Il destino ultimo dell’universo

Attualmente la fisica è piuttosto lontana dal poter rispondere in modo immutabile alla domanda su quale sarà il destino ultimo dell’universo. Tuttavia sulla base dei dati teorici raccolti finora è possibile affermare che l’universo non collasserà dal momento che appare piatto e aderisce ai presupposti del principio cosmologico, ossia l’isotropia e l’omogeneità. Dunque per ottenere una teoria risolutiva e preponderante sul destino ultimo dell’universo la fisica dovrà fare altri passi in avanti. Analizziamo uno dei grandi interrogativi di geografia astronomica: qual è la forma dell’Universo? Stando alla relatività generale, la curvatura dello spazio è determinata dalla massa. I matematici distinguono tre classi di curvatura: nulla, positiva e negativa. Cosa significano questi tre tipi di curvatura per il destino dell’Universo?
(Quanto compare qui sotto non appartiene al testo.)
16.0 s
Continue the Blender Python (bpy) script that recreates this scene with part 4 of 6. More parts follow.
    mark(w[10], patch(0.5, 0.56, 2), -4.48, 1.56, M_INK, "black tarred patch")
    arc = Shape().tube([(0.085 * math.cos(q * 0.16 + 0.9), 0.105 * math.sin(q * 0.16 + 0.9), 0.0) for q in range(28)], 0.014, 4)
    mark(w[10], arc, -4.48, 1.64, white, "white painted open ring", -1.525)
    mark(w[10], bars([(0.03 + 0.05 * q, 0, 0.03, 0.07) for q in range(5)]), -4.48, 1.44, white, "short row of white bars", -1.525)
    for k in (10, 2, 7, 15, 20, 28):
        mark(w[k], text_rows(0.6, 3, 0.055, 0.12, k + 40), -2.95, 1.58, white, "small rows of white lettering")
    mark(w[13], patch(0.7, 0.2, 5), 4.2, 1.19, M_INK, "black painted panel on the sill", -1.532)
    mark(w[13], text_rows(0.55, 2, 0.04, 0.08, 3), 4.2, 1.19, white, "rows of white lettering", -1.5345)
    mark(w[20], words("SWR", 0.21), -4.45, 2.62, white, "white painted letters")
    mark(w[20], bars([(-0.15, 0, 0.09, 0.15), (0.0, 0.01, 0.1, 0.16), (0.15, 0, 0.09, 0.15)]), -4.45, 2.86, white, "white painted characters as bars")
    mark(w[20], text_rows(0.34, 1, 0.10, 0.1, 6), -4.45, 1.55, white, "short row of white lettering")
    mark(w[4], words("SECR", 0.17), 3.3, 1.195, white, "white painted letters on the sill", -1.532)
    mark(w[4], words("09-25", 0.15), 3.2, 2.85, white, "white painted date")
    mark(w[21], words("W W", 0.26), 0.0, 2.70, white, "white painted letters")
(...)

  • Universo aperto: se la curvatura è negativa, la massa non è sufficiente a bloccare l’espansione dell’Universo, il quale è destinato ad espandersi per sempre.
  • Universo piatto o euclideo: se la curvatura è nulla, l’espansione rallenta gradualmente fino a cessare.
  • Universo chiuso: se la curvatura è positiva, lo spazio contiene una massa sufficiente per fermare l’espansione, e quindi l’Universo non è infinito, sebbene non abbia confini.
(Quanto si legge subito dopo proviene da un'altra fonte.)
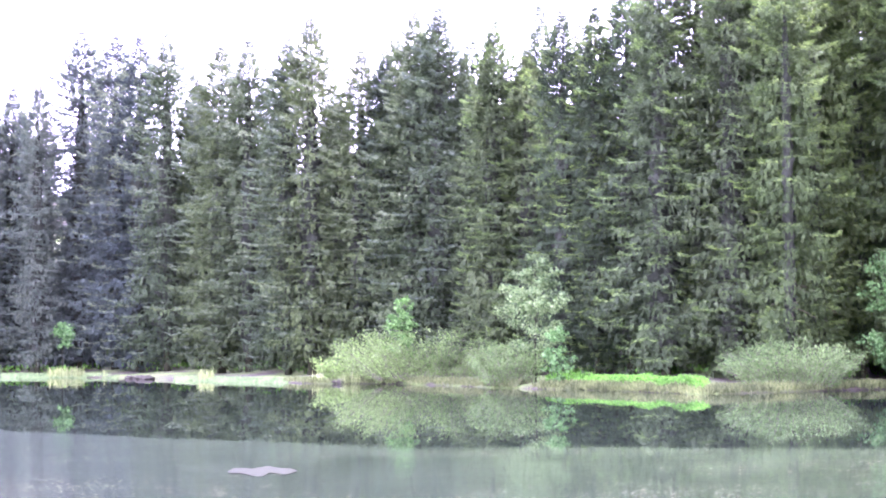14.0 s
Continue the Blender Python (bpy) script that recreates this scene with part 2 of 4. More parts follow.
def water_material():
    """Calm and mirror-like along the far banks, ruffled in the open middle."""
    m, n, b = mat("pond_water", 0.03)
    b.inputs["Base Color"].default_value = (0.008, 0.013, 0.008, 1)
    b.inputs["IOR"].default_value = 1.33
    g = n.nodes.new("ShaderNodeNewGeometry")
    v = n.nodes.new("ShaderNodeVectorMath")
    v.operation = "LENGTH"
    n.links.new(g.outputs["Position"], v.inputs[0])
    s = n.nodes.new("ShaderNodeSeparateXYZ")
    n.links.new(g.outputs["Position"], s.inputs[0])
    wob = math_of(n, "MULTIPLY", math_of(n, "SUBTRACT", noise_of(n, 0.05, 4), 0.5), 9.0)
    # the ruffled middle reaches farther out toward the dam
    reach = math_of(n, "MINIMUM", math_of(n, "MULTIPLY", math_of(n, "MAXIMUM", math_of(n, "SUBTRACT", 10.0, s.outputs[0]), 0.0), 1.3), 15.0)
    dist = math_of(n, "SUBTRACT", math_of(n, "ADD", v.outputs["Value"], wob), reach)
    near = ramp(n, math_of(n, "DIVIDE", dist, 100.0), [(0.436, (1, 1, 1)), (0.456, (0, 0, 0))])
    waves = noise_of(n, 2.6, 5, (1, 1, 1))
    u = bump(n, b, waves, 1.0, 0.012)
    open_side = ramp(n, math_of(n, "ADD", math_of(n, "MULTIPLY", s.outputs[0], 0.02), 0.5), [(0.3, (1, 1, 1)), (0.75, (0.10, 0.10, 0.10))])
    n.links.new(math_of(n, "ADD", math_of(n, "MULTIPLY", math_of(n, "MULTIPLY", near, open_side), 0.55), 0.007), u.inputs["Strength"])
    n.links.new(math_of(n, "ADD", math_of(n, "MULTIPLY", near, math_of(n, "ADD", math_of(n, "MULTIPLY", open_side, 0.09), 0.02)), 0.012), b.inputs["Roughness"])
    # a thin pollen film dulls the ruffled part, thickest to the right
    film = n.nodes.new("ShaderNodeBsdfDiffuse")
    green = ramp(n, noise_of(n, 0.5, 4), [(0.3, (0.022, 0.039, 0.014)), (0.7, (0.043, 0.068, 0.027))])
    blue = ramp(n, noise_of(n, 0.5, 4), [(0.3, (0.030, 0.042, 0.040)), (0.7, (0.056, 0.072, 0.068))])
    tone = mix(n, open_side, green, blue)
    side = math_of(n, "ADD", 0.115, math_of(n, "MULTIPLY", math_of(n, "MINIMUM", math_of(n, "MAXIMUM", s.outputs[0], 0.0), 26.0), 0.004))
    ring = n.nodes.new("ShaderNodeCombineXYZ")
    n.links.new(math_of(n, "MULTIPLY", math_of(n, "ARCTAN2", s.outputs[0], s.outputs[1]), 9.0), ring.inputs[0])
    n.links.new(math_of(n, "MULTIPLY", v.outputs["Value"], 0.55), ring.inputs[1])
    lanes = n.nodes.new("ShaderNodeTexNoise")
    lanes.inputs["Scale"].default_value, lanes.inputs["Detail"].default_value, lanes.inputs["Distortion"].default_value = 1.0, 7.0, 0.8
    n.links.new(ring.outputs[0], lanes.inputs["Vector"])
    streak = ramp(n, lanes.outputs["Fac"], [(0.34, (0.55, 0.55, 0.55)), (0.5, (0.9, 0.9, 0.9)), (0.66, (1.45, 1.45, 1.45))])
    x = n.nodes.new("ShaderNodeMixShader")
    specks = ramp(n, noise_of(n, 7.0, 6), [(0.42, (0.6, 0.6, 0.6)), (0.56, (1.0, 1.0, 1.0)), (0.64, (2.8, 2.8, 2.8))])
    streak = mix(n, 1.0, streak, specks, "MULTIPLY")
    edge = ramp(n, math_of(n, "DIVIDE", dist, 100.0), [(0.40, (0, 0, 0)), (0.435, (0.10, 0.10, 0.10)), (0.45, (0.22, 0.22, 0.22)), (0.458, (0, 0, 0))])
    film_share = math_of(n, "MULTIPLY", math_of(n, "ADD", side, edge), streak)
    # curved lanes of cream pollen drift together at the eastern end
    drift = n.nodes.new("ShaderNodeTexNoise")
    drift.inputs["Scale"].default_value, drift.inputs["Detail"].default_value, drift.inputs["Distortion"].default_value = 0.8, 6.0, 1.6
    n.links.new(ring.outputs[0], drift.inputs["Vector"])
    east = ramp(n, math_of(n, "DIVIDE", s.outputs[0], 100.0), [(0.12, (0, 0, 0)), (0.27, (1, 1, 1))])
    inner = ramp(n, math_of(n, "DIVIDE", dist, 100.0), [(0.385, (1, 1, 1)), (0.43, (0.12, 0.12, 0.12))])
    lane = ramp(n, drift.outputs["Fac"], [(0.50, (0, 0, 0)), (0.54, (1, 1, 1)), (0.57, (0.25, 0.25, 0.25)), (0.62, (0.9, 0.9, 0.9))])
    cream = math_of(n, "MULTIPLY", math_of(n, "MULTIPLY", lane, east), inner)
    n.links.new(mix(n, cream, tone, (0.064, 0.082, 0.036)), film.inputs[0])
    film_share = math_of(n, "ADD", film_share, math_of(n, "MULTIPLY", cream, 0.28))
    n.links.new(math_of(n, "MULTIPLY", film_share, near), x.inputs[0])
    n.links.new(b.outputs[0], x.inputs[1])
    n.links.new(film.outputs[0], x.inputs[2])
    n.links.new(x.outputs[0], n.nodes["Material Output"].inputs[0])
    return m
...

Il destino preannunciato dalle teorie dell’Universo aperto e dell’Universo piatto è simile: in entrambi i casi lo spazio diventerebbe un luogo desolato sempre più buio e con una temperatura rasente lo zero assoluto. La teoria dell’Universo chiuso, invece, ipotizza uno scenario in cui le galassie cominceranno ad avvicinarsi finché il cosmo non imploderà su se stesso in un processo opposto al Big Bang, detto Big Crunch.

La teoria del multiverso e dimensioni parallele

Secondo la fisica contemporanea la teoria del multiverso afferma che nel nostro spazio quadridimensionale possano sussistere più universi sconnessi. Ogni singolo universo è anche detto dimensione parallela. Dunque secondo i teorici la nostra realtà visibile è solo una fra le tante frequenze invisibili compresenti dentro un multiverso, inoltre alcuni asseriscono che noi stessi stiamo vivendo in questo medesimo istante delle vite parallele in altri universi coesistenti.
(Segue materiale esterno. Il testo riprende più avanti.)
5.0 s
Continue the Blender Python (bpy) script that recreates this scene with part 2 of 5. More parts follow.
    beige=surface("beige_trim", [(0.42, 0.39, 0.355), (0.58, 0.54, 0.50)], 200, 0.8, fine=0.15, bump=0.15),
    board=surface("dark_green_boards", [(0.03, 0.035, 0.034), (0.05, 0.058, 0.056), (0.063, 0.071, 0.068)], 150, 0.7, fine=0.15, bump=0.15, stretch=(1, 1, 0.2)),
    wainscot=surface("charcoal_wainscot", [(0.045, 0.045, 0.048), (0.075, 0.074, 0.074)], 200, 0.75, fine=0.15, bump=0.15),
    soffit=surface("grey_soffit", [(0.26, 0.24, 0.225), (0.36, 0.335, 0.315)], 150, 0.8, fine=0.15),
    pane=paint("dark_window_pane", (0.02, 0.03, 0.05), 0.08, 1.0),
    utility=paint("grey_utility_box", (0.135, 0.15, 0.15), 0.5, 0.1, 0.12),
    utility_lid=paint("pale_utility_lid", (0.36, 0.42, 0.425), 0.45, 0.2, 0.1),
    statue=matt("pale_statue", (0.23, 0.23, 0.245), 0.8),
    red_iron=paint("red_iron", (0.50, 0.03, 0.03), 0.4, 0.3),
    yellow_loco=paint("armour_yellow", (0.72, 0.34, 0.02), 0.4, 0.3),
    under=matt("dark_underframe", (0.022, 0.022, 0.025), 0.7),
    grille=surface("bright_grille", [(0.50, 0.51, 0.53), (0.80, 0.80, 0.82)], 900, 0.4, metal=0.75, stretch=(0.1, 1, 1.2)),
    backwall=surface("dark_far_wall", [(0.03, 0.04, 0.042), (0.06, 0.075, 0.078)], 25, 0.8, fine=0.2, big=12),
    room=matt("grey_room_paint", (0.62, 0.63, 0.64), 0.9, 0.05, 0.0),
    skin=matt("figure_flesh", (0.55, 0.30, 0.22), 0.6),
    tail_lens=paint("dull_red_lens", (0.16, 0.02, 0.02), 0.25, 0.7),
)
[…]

Più nello specifico è necessario sottolineare che la teoria del multiverso si fonda su basi scientifiche e calcoli matematici, ad esempio complesse equazioni, osservazioni e misurazioni secondo cui tutte le realtà sovrapposte e simultanee, anche se microscopiche, sono destinate a collassare in un’unica realtà. Fra le concezioni più accreditate connesse alla teoria del multiverso non si possono tralasciare:

  • la teoria delle bolle, che considera il nostro universo come una bolla che è parte di un’infinita e continua riproduzione di nuovi universi a bolla;
  • la selezione naturale cosmologica, che è un modello il quale ipotizza la creazione di diversi universi, che costituirebbero un multiverso infinito, da un universo antecedente tramite una selezione casuale fondata sul calcolo delle probabilità dell’universo più idoneo alla vita intelligente;
  • l’interpretazione a molti mondi della meccanica quantistica che considera qualsiasi evento come un punto di diramazione dell’universo. Inoltre secondo tale interpretazione ogni osservazione o misurazione provocherebbe la frammentazione della realtà giustappunto in molti mondi in cui sono possibili risultati differenti;
  • il fine-tuned universe, la cui traduzione in italiano è universo perfezionato, in base al quale la vita nell’universo può nascere solo a determinate condizioni nel rispetto di costanti fisiche essenziali per la creazione e lo sviluppo della materia all’interno di un range ristretto.